Pour Yves Besson, une chose est sûre: «Le chaos irakien suscite toutes sortes d’ambitions chez ses voisins qui ont aussi des intérêts à y défendre. Pour l’heure, les Turcs devraient se contenter d’opérations ponctuelles au Kurdistan irakien. Mais si la situation dégénère, ils pourraient aller plus loin en affirmant qu’il n’ont pas pu faire autrement et qu’ils viennent remettre de l’ordre».

swissinfo, Frédéric Burnand, Genève

1920: le Traité de Sèvres (entre les alliés de la Première Guerre mondiale et l’Empire ottoman détruit) prévoit la création d’un Etat kurde. Mais le Traité de Lausanne de 1923 donne raison au mouvement nationaliste turc mené par Mustafa Kemal Atatürk et abandonne le projet d’Etat kurde.

1978: création du Parti des travailleurs du Kurdistan (PKK), un parti marxiste-léniniste qui se lance dès 1984 dans une lutte armée contre Ankara pour obtenir l’indépendance du Kurdistan turc.

2004: le PKK rompt le cessez-le-feu unilatéral décrété en 1999, suite à l’arrestation de son leader Abdullah Ocalan. Les affrontements reprennent.

17 octobre 2007: le parlement d’Ankara vote en faveur d’une intervention militaire turque au Kurdistan irakien.

Près de 100’000 soldats turcs sont postés le long de la frontière irakienne, dans l’attente d’une éventuelle opération transfrontalière contre les quelque 3 à 4000 combattants du PKK retranchés en Irak (selon les sources militaires turques) dans la zone autonome kurde établie en 1991.

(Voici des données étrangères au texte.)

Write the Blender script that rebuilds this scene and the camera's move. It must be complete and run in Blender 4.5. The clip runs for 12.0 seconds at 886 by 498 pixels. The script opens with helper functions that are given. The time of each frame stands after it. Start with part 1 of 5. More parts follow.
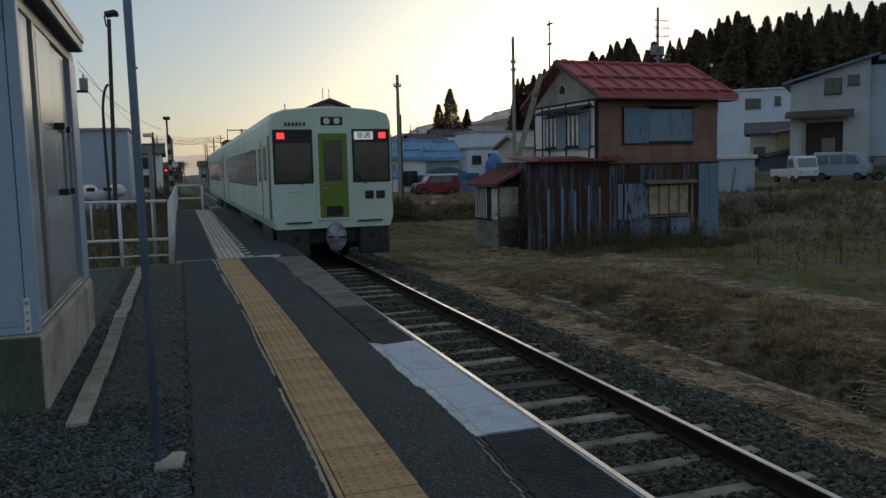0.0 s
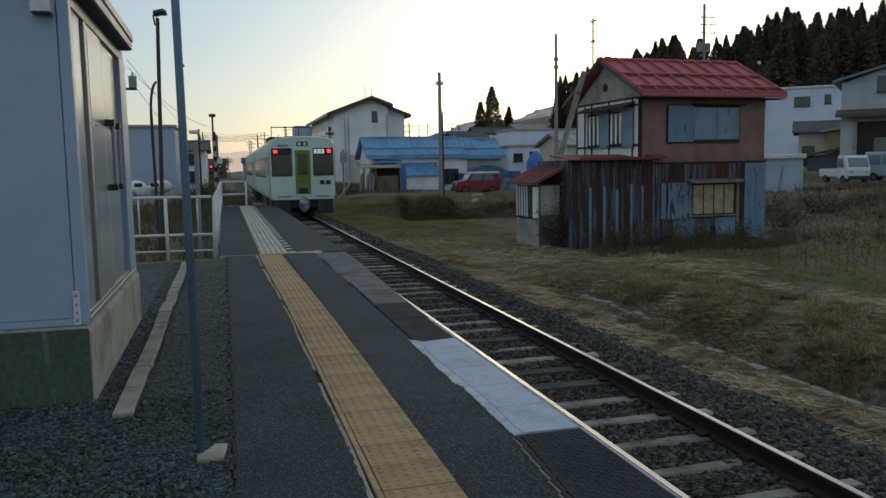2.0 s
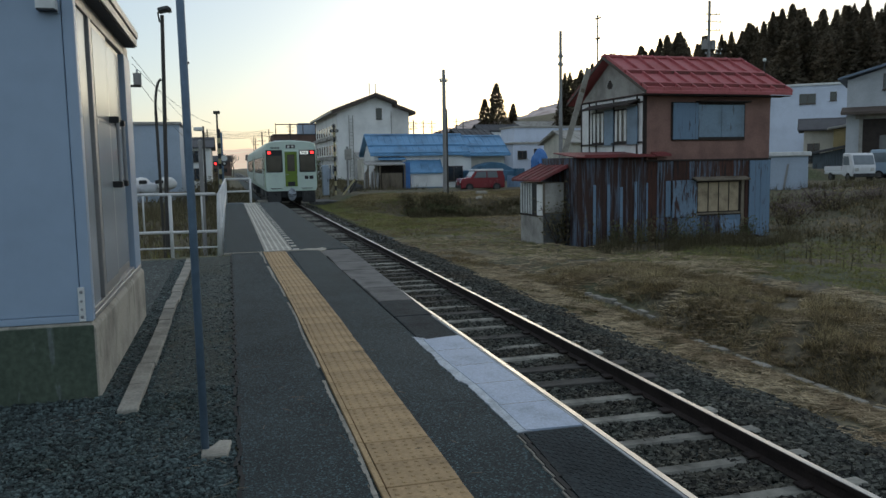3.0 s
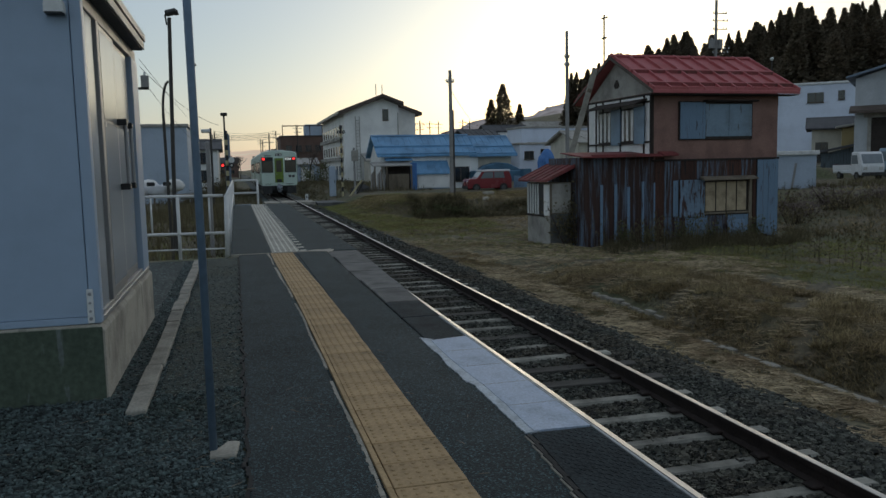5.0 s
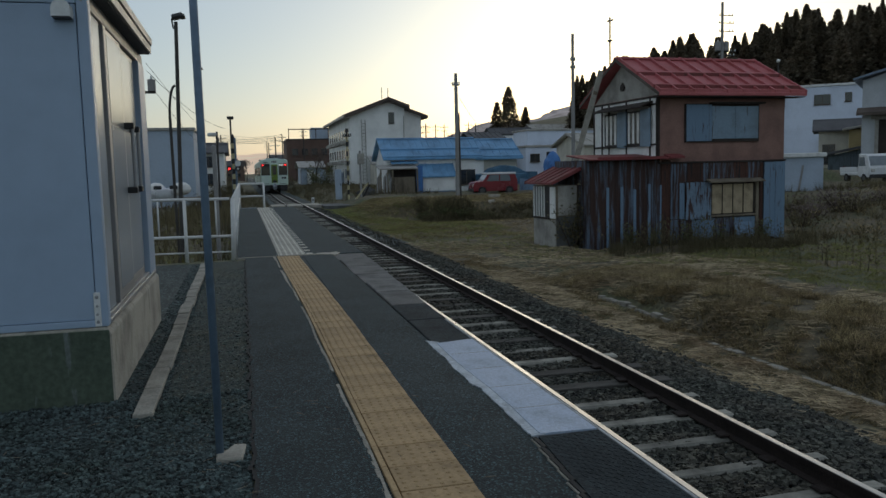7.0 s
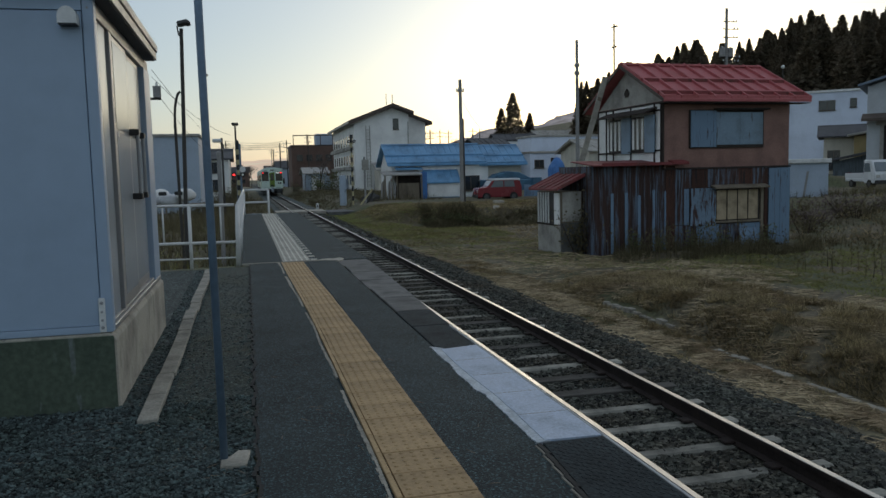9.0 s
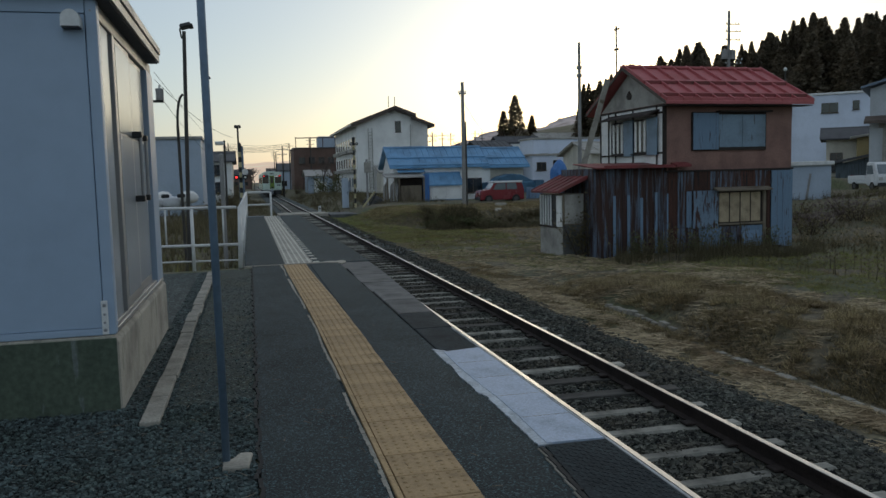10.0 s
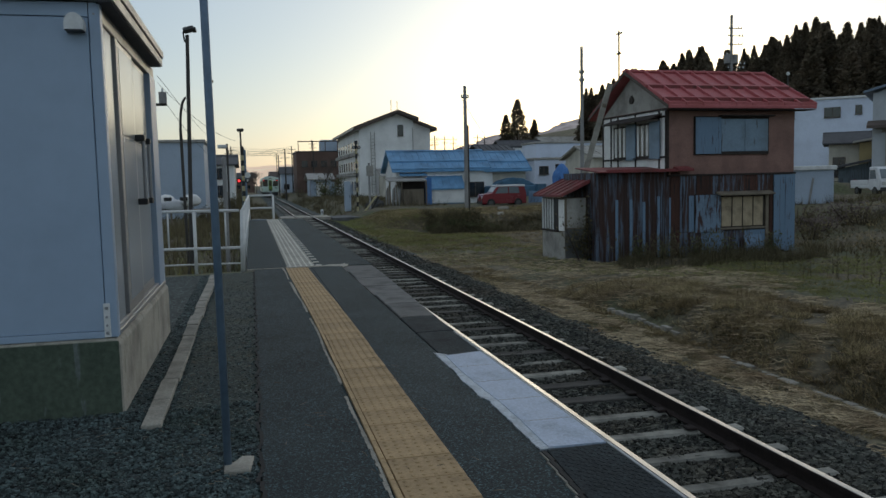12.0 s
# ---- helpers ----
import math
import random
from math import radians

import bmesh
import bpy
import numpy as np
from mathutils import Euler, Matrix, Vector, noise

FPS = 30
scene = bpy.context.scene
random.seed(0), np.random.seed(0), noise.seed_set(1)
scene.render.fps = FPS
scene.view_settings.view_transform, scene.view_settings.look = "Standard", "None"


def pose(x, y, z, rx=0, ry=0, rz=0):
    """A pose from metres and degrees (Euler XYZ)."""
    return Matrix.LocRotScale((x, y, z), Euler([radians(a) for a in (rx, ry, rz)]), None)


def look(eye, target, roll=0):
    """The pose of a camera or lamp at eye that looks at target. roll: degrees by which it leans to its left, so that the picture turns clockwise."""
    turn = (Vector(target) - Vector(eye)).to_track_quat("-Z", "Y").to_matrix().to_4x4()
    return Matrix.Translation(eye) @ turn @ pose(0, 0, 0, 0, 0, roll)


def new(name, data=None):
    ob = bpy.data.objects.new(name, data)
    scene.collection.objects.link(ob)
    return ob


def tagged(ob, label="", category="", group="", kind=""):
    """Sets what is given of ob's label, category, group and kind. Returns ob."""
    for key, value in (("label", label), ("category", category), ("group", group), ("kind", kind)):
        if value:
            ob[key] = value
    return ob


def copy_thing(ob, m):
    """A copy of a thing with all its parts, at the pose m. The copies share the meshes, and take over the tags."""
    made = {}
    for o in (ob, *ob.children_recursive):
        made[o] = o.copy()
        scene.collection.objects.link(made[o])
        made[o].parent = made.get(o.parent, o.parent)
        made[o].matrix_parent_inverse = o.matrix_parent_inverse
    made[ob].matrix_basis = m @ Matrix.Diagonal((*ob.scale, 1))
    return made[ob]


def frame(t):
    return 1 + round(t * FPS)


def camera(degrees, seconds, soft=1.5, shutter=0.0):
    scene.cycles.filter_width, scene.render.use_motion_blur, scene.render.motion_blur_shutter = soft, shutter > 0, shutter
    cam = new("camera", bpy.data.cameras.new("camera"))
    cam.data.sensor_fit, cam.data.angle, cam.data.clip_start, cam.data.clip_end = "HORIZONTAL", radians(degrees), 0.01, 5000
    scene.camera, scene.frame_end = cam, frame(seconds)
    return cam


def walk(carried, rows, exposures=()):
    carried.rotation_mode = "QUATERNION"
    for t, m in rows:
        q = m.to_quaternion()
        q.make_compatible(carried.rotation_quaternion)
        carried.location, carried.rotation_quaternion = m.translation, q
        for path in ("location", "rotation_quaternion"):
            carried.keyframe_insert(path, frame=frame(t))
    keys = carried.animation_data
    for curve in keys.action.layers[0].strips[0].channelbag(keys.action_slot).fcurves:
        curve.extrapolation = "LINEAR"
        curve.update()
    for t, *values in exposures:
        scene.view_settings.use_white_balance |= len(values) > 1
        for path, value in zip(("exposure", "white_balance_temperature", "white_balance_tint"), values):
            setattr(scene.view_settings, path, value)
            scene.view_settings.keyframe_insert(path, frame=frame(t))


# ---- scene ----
cam = camera(58.5, 12.0)

# seconds, eye x, y, z, turn to the right of the track, tilt down, roll (degrees)
PATH = [
    (0.0, 0.004, 0.0, 1.622, 18.26, 5.79, -1.37),
    (0.5, 0.004, 0.0, 1.622, 16.70, 6.14, -1.53),
    (1.0, 0.004, 0.0, 1.622, 15.56, 5.94, -1.41),
    (1.5, 0.004, 0.0, 1.622, 15.44, 5.73, -1.10),
    (2.0, 0.004, 0.0, 1.622, 15.33, 5.89, -1.06),
    (2.5, 0.004, 0.0, 1.622, 15.20, 6.01, -1.00),
    (3.0, 0.004, 0.0, 1.622, 15.03, 6.08, -1.01),
    (5.0, 0.004, 0.0, 1.622, 14.52, 6.02, -1.28),
    (5.5, 0.004, 0.0, 1.622, 14.40, 5.97, -1.31),
    (6.0, 0.004, 0.0, 1.622, 14.31, 5.93, -1.34),
    (6.5, 0.004, 0.0, 1.622, 14.18, 5.86, -1.39),
    (7.0, 0.004, 0.0, 1.622, 14.09, 5.80, -1.40),
    (9.0, 0.004, 0.0, 1.622, 13.79, 5.36, -1.41),
    (9.5, 0.004, 0.0, 1.622, 13.71, 5.30, -1.43),
    (10.0, 0.004, 0.0, 1.622, 13.63, 5.18, -1.42),
    (10.5, 0.004, 0.0, 1.622, 13.64, 5.11, -1.44),
    (11.0, 0.004, 0.0, 1.622, 13.57, 5.02, -1.38),
    (11.5, 0.004, 0.0, 1.622, 13.58, 4.96, -1.36),
    (12.0, 0.004, 0.0, 1.622, 13.48, 4.91, -1.30),
]


def cam_pose(x, y, z, turn, tilt, roll):
    a, b = radians(turn), radians(tilt)
    way = Vector((math.sin(a) * math.cos(b), math.cos(a) * math.cos(b), -math.sin(b)))
    return look((x, y, z), Vector((x, y, z)) + way, roll)


walk(cam, [(t, cam_pose(*r)) for t, *r in PATH],
     exposures=[(t, e, 6400, 5) for t, e in ((0.0, -0.1), (0.5, 0.1), (1.0, 0.22), (1.5, 0.26), (2.0, 0.28), (2.5, 0.38), (3.2, 0.58), (4.0, 0.32), (5.0, 0.08), (7.0, 0.12), (9.0, 0.22), (12.0, 0.28))])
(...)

Le 21 octobre, 12 soldats turcs sont tués et 8 autres sont enlevés par des combattants du PKK près de la frontière irakienne.
Le 5 novembre, le Premier ministre turc Recep Erdogan doit rencontrer le président américain George Bush à la Maison Blanche.
Depuis 1980, le nombre de victimes du conflit entre le PKK et le pouvoir turc est estimé à 37’000.

Plus de 74’000 Turcs étaient recensés en 2006. Mais les statistiques officielles ne comptabilisent pas les naturalisés ou les double-nationaux.

Selon le sociologue Hasan Mutlu, les Turcs de Suisse seraient au nombre de 110’000 environ, dont 10 à 30’000 kurdes.

Arrivés dès les années 60 (recrutés en Turquie par l’industrie suisse), la majeure partie des Turcs vivent dans le triangle d’or (Bâle, Zurich, Soleure).

Ces 20 dernières années, les migrants turcs se sont également installés en Suisse romande, principalement à Genève et Lausanne.